Redmond, Mary (1863–1930), sculptor, was born in Nenagh, Co. Tipperary, daughter of a quarry worker, and moved at a young age with her family to Ardclough, near Straffan, Co. Meath, where her father was employed in the local limestone quarries, the chief source of wealth in the area. The family resided in a small cottage alongside the quarry, and this was to prove important in Redmond's early development. As a child she modelled small animals and figures from the malleable quarry clay. One particularly life-like model of a ‘travelling woman’ attracted the attention of a neighbour, who encouraged the family to send their daughter to Dublin for tuition. At just nine years of age (1872) Mary Redmond was sent to Dublin to live with friends and attend primary school. Thomas Farrell (qv), later knighted, was persuaded to allow the young girl to work in his studio, where she made her first formal model, ‘a hand on a cushion’. He suggested she attend the Dublin Metropolitan School of Art in Kildare St. Although considered too young by the headmaster, R. E. Lyne, she was accepted and received tuition in drawing and painting. However, she preferred to model with clay.

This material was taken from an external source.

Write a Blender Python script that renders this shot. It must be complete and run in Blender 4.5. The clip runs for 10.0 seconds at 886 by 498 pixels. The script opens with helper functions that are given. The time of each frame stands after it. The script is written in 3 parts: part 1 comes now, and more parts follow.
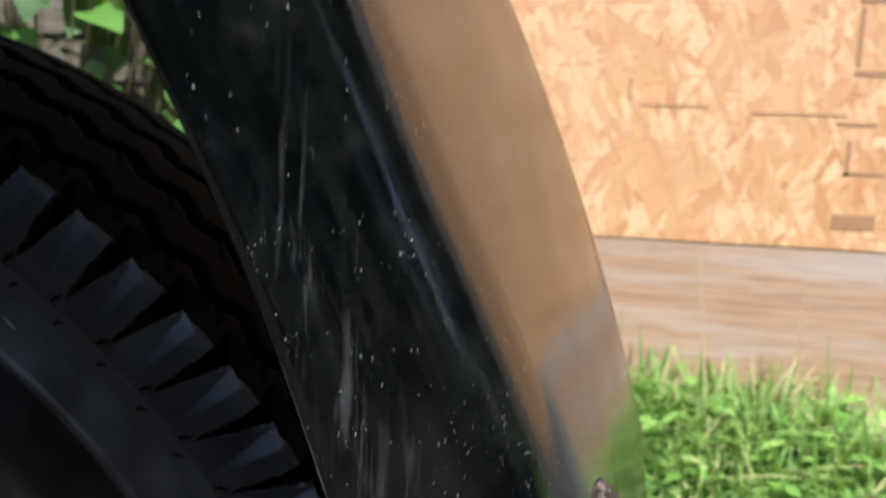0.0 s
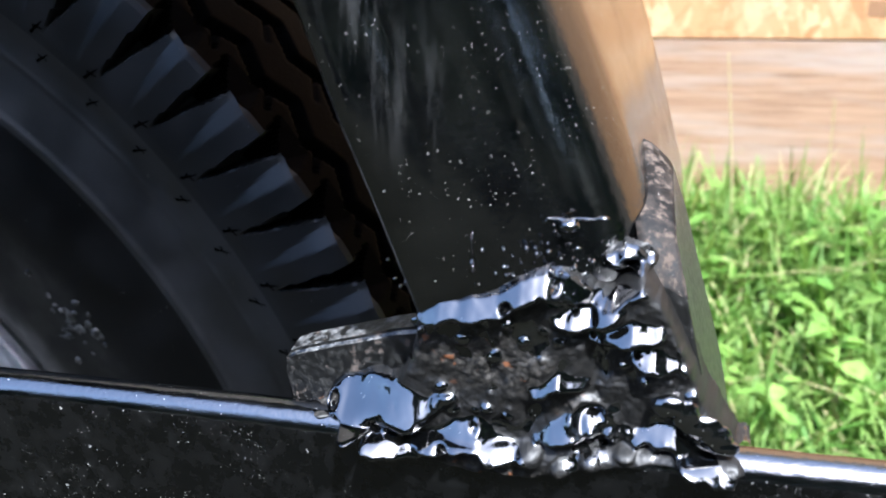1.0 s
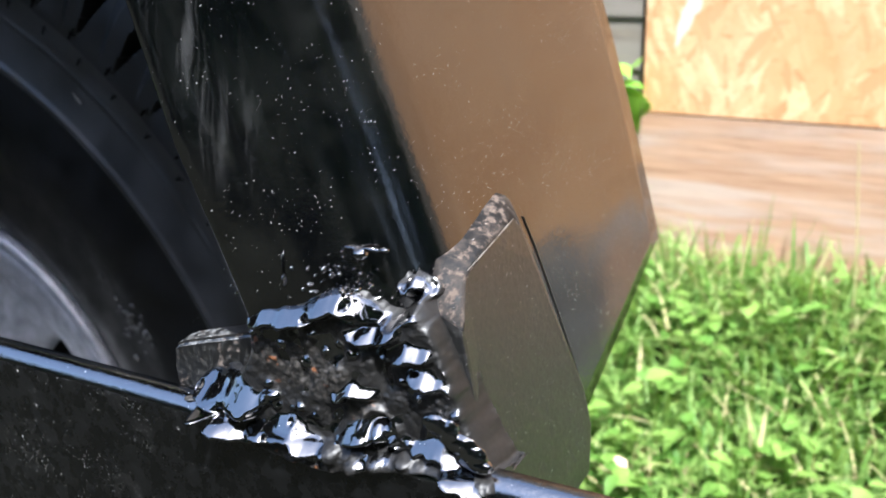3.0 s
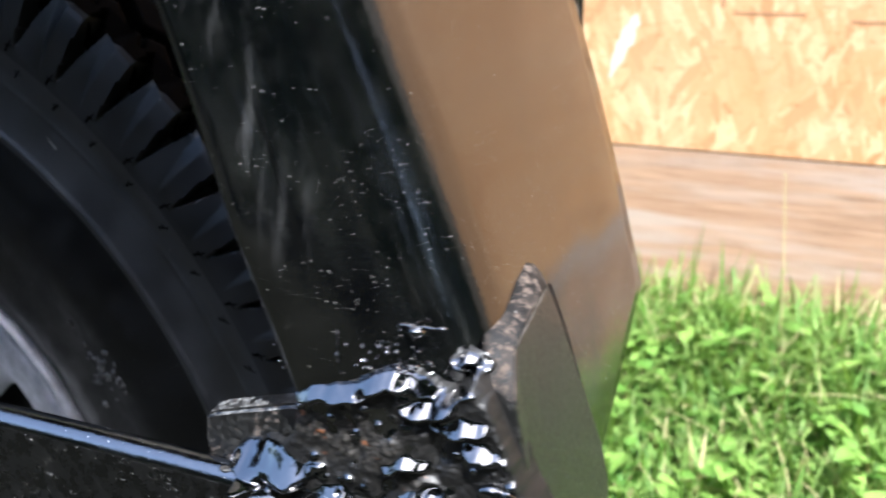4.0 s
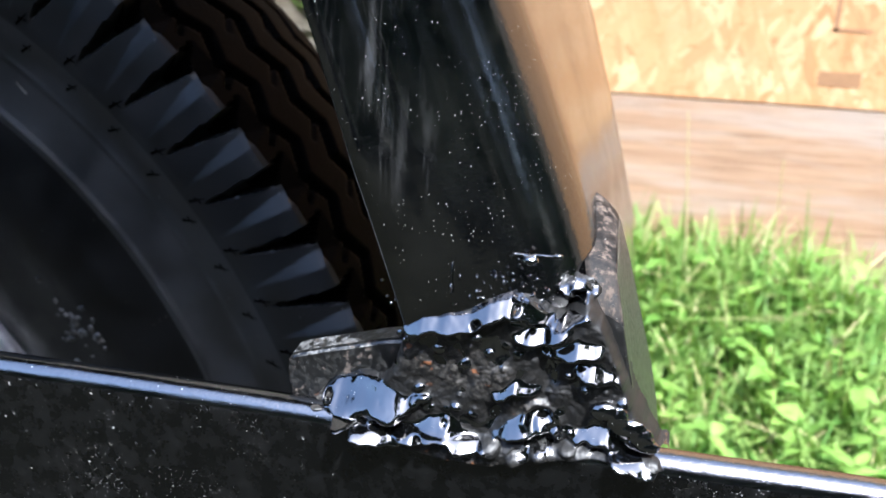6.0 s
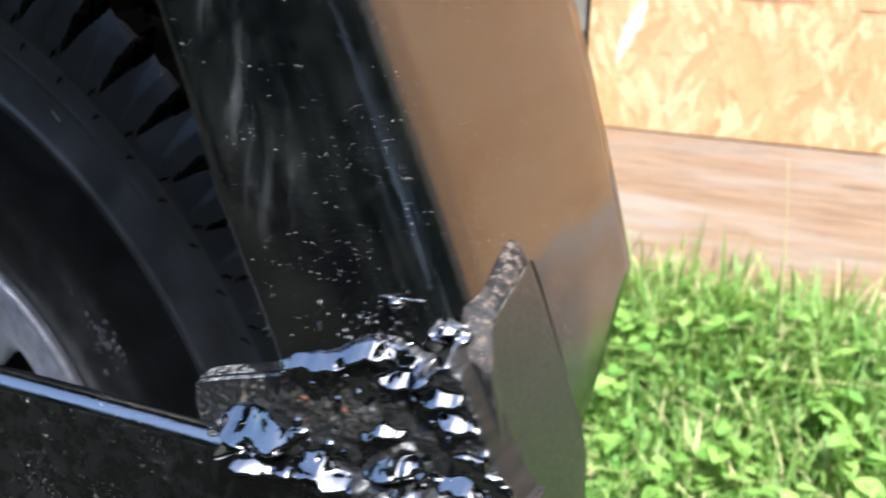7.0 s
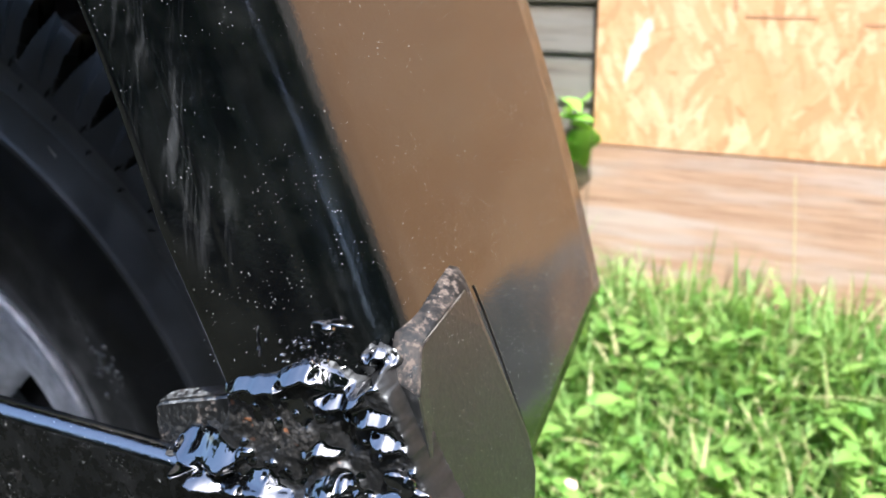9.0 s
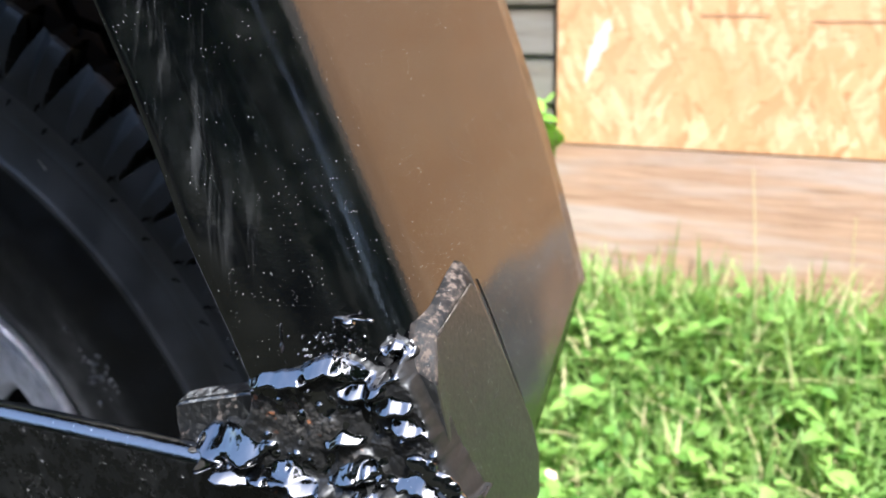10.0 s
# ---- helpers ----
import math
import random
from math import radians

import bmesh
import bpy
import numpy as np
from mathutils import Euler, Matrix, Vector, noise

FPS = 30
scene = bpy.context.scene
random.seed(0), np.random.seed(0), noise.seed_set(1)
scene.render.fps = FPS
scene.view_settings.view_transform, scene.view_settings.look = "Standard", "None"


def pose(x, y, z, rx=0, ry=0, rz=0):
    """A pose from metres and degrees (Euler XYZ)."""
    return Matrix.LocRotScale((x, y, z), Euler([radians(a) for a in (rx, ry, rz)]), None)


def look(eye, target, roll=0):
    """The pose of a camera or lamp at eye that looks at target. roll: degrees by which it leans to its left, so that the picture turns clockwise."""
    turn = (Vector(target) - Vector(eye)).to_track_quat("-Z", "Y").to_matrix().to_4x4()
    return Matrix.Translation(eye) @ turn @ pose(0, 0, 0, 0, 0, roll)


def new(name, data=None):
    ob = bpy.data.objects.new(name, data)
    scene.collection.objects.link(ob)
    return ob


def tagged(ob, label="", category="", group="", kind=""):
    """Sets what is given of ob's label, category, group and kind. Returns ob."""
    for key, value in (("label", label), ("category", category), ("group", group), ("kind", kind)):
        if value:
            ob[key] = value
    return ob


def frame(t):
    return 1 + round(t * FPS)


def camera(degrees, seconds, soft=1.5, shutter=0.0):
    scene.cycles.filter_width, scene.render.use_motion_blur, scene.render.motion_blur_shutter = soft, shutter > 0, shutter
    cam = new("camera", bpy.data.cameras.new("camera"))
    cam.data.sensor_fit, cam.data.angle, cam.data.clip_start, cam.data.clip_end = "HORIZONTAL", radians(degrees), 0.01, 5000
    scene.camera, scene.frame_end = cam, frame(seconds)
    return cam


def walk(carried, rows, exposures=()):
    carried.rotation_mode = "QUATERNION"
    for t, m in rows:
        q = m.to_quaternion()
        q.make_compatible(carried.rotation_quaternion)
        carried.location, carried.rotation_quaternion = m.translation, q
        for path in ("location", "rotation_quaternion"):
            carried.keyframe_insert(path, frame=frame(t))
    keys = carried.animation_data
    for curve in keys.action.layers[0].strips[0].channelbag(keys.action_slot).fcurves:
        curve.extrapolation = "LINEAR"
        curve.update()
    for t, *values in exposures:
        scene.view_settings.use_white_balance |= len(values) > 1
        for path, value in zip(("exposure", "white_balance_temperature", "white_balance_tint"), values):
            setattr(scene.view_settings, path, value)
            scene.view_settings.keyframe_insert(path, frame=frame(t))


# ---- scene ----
# ---- camera ----
UNIT = 0.70                                          # metres to one unit of the plan below
cam = camera(49.96, 10.0, soft=1.7, shutter=0.3)
cam.data.dof.use_dof = True
cam.data.dof.focus_distance = 0.36 * UNIT
cam.data.dof.aperture_fstop = 13.0 / UNIT
PATH = [
    (0, (-0.0066, -0.2767, 0.7150), (-0.1249, 0.1910, 0.5833), -0.14),
    (0.2, (-0.0123, -0.2698, 0.6846), (-0.1321, 0.1976, 0.5535), -0.10),
    (0.5, (-0.0211, -0.2555, 0.6540), (-0.1395, 0.2031, 0.4941), -0.77),
    (1, (-0.0156, -0.2609, 0.6243), (-0.1369, 0.1831, 0.4290), -2.46),
    (1.5, (-0.0097, -0.2659, 0.6243), (-0.1334, 0.1801, 0.4351), -0.31),
    (2, (0.0104, -0.2690, 0.6082), (-0.1333, 0.1792, 0.4397), 0.69),
    (2.2, (0.0451, -0.2695, 0.6101), (-0.1275, 0.1710, 0.4484), 0.03),
    (3.3, (0.1404, -0.2566, 0.6371), (-0.0915, 0.1569, 0.4783), -1.19),
    (3.5, (0.1466, -0.2632, 0.6454), (-0.0858, 0.1513, 0.4896), -1.03),
    (3.9, (0.1091, -0.2777, 0.6478), (-0.0916, 0.1540, 0.4961), -0.32),
    (4, (0.0807, -0.2842, 0.6521), (-0.1031, 0.1544, 0.4974), 0.29),
    (4.3, (0.0318, -0.3038, 0.6521), (-0.1163, 0.1488, 0.4982), 1.18),
    (4.5, (0.0193, -0.2932, 0.6452), (-0.1188, 0.1599, 0.4852), 0.63),
    (5, (0.0032, -0.3018, 0.6332), (-0.1181, 0.1538, 0.4668), -0.36),
    (6.3, (-0.0073, -0.3242, 0.6494), (-0.1104, 0.1308, 0.4689), 1.75),
    (6.5, (0.0028, -0.3142, 0.6490), (-0.1137, 0.1387, 0.4722), 2.02),
    (6.8, (0.0449, -0.3090, 0.6530), (-0.1136, 0.1340, 0.4837), 1.64),
    (7, (0.0952, -0.2894, 0.6528), (-0.0928, 0.1441, 0.4892), 1.26),
    (7.5, (0.1672, -0.2718, 0.6703), (-0.0619, 0.1422, 0.5087), 0.37),
    (8, (0.1599, -0.2713, 0.6648), (-0.0662, 0.1456, 0.5064), 0.11),
    (8.3, (0.1527, -0.2738, 0.6614), (-0.0684, 0.1467, 0.5053), -0.04),
    (8.5, (0.1474, -0.2798, 0.6621), (-0.0676, 0.1440, 0.5066), 0.05),
    (9, (0.1426, -0.2867, 0.6629), (-0.0675, 0.1399, 0.5083), -0.55),
    (9.5, (0.1417, -0.2870, 0.6633), (-0.0706, 0.1375, 0.5061), -1.78),
    (10, (0.1310, -0.3163, 0.6671), (-0.0576, 0.1206, 0.5137), -1.57),
]
walk(cam, [(t, look(Vector(e) * UNIT, Vector(g) * UNIT, r)) for t, e, g, r in PATH], exposures=[(0.0, 1.40, 5700, 10), (0.3, 1.45, 5700, 10), (0.8, 1.87, 5380, 10), (2.0, 1.88, 5400, 10), (3.4, 1.84, 5700, 10), (5.0, 1.86, 5500, 10), (6.4, 1.96, 5480, 10), (7.5, 1.83, 5600, 10), (10.0, 1.88, 5600, 10)])

# ---- world and sun ----
SUN_EL, SUN_AZ = radians(61), radians(142)      # height, and direction clockwise from +y
world = bpy.data.worlds.new("sky")
scene.world = world
world.use_nodes = True
wn = world.node_tree
sky = wn.nodes.new("ShaderNodeTexSky")
sky.sky_type = "NISHITA"
sky.sun_disc = False
sky.sun_elevation = SUN_EL
sky.sun_rotation = SUN_AZ
sky.dust_density = 3.5
wn.links.new(sky.outputs[0], wn.nodes["Background"].inputs[0])
wn.nodes["Background"].inputs[1].default_value = 0.15
sun_data = bpy.data.lights.new("sun", "SUN")
sun_data.energy, sun_data.angle, sun_data.color = 3.8, radians(0.6), (1.0, 0.94, 0.84)
sun = new("sun", sun_data)
sun_way = Vector((math.sin(SUN_AZ) * math.cos(SUN_EL), math.cos(SUN_AZ) * math.cos(SUN_EL), math.sin(SUN_EL)))
sun.matrix_world = look(sun_way * 20, (0, 0, 0))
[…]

Her first exhibits in the Royal Hibernian Academy (1880) were portrait busts and medallions. She worked from studios in Nassau St. and Grafton St. (1885–6), provided rent-free by the jeweller Edmond Johnson, who also provided her with sitters. During this time she continued to exhibit in the RHA (bust of Albert B. Leech, 1885) and pursued courses of study (1886/7) in Rome and in Florence. She returned to Dublin (1889) and was selected in an open competition to make the William Limbrick Martin memorial for the Phoenix Park RIC depot (the bust was moved in 1967 to RUC headquarters, Belfast, and the remainder of the memorial is in St James church, Dublin). During this period she went to London, where she modeled a bust of W. E. Gladstone (now lost). In 1890 an open competition was held for a statue of Fr Theobald Mathew (qv), the ‘apostle of temperance’, to be located in O'Connell St., Dublin. It attracted a large number of able contestants and Redmond won, quite an achievement for a woman artist at the time. She experienced, however, some frustrating setbacks. When the statue was nearing completion, her model arrived in an inebriated condition and she had to dismiss him. In revenge he returned at night and smashed the statue! Undaunted, Redmond began again and completed her work successfully. The monumental sculpture was unveiled before a huge crowd on 8 February 1893.

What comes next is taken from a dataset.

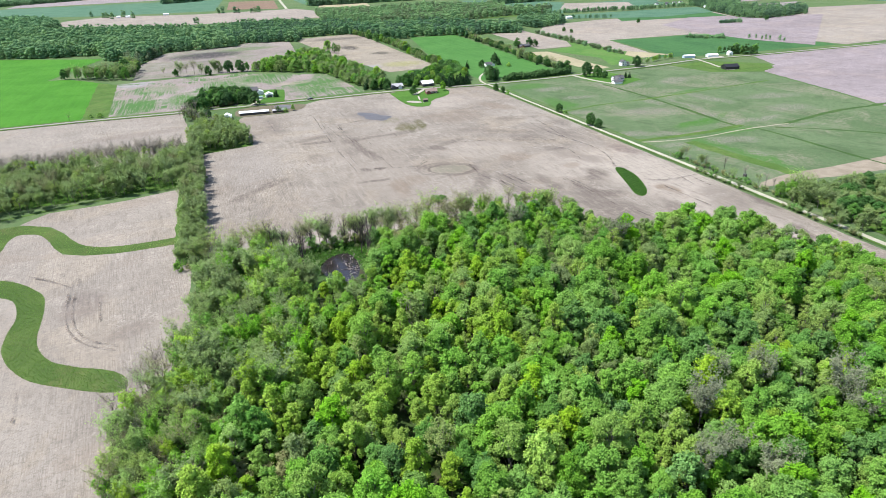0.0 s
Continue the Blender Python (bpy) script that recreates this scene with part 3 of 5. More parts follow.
def joined(name, pieces, material):
    """One mesh from arrays of triangles and of quads."""
    me = bpy.data.meshes.new(name)
    verts, loops, starts, total, at = [], [], [], 0, 0
    for v, f in pieces:
        loops.append((np.asarray(f) + total).ravel())
        starts.append(at + np.arange(len(f)) * f.shape[1])
        at += f.size
        total += len(v)
        verts.append(v)
    verts, loops, starts = np.concatenate(verts), np.concatenate(loops), np.concatenate(starts)
    me.vertices.add(len(verts))
    me.vertices.foreach_set("co", verts.astype(np.float32).ravel())
    me.loops.add(len(loops))
    me.loops.foreach_set("vertex_index", loops.astype(np.int32))
    me.polygons.add(len(starts))
    me.polygons.foreach_set("loop_start", starts.astype(np.int32))
    me.materials.append(material)
    me.update(calc_edges=True)
    return me


def budding(name, seed, height, radius, fork, leaves, bark, boughs=11, twigs=5, cover=1.0, leafy=6, size=0.25, thick=0.0115, loose=0.25):
    """A tree with open twigs and small tufts of young leaves at their ends; cover: how many of the ends are in leaf."""
    rng = np.random.default_rng(seed)
    runs, ends = twigs_of(rng, height, radius, fork, thick * height, boughs, twigs)
    tv, tf = tubes(runs, 3)
    trunk = mesh_of(name + "_trunk", tv, tf, bark, True)
    tufts = ends[rng.random(len(ends)) < cover]
    out = tufts - np.array([0, 0, height * 0.5])
    facing = out / np.linalg.norm(out, axis=1)[:, None] * 0.7 + np.array([0, 0, 0.5]) + rng.normal(size=tufts.shape) * 0.45
    p = np.repeat(tufts, leafy, axis=0)
    p = p + rng.normal(size=p.shape) * loose
    up = np.repeat(facing, leafy, axis=0) + rng.normal(size=p.shape) * 0.35
    up /= np.linalg.norm(up, axis=1)[:, None]
    return trunk, mesh_of(name + "_crown", *leaf_sprays(rng, p, up, size), leaves)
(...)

Mary Redmond married (1893) Dr W. Dunn of Florence in London. The couple lived in Florence at Villa Alinari, near Galileo's tower, where Irish visitors were always given a warm welcome. Redmond looked after his two children, a boy and a girl, and is known to have made two angels for the Church of the Little Company of Mary in Florence, but these cannot be located. She died on 16 January 1930 in Florence, in the care of an Irish nun from the convent of the Little Company of Mary. Her daughter, Signora E. Papascogli, presented (1953) to the National Gallery, Dublin, a replica of a marble bust her mother had sculpted in 1889 of Edmund Dwyer Gray (qv).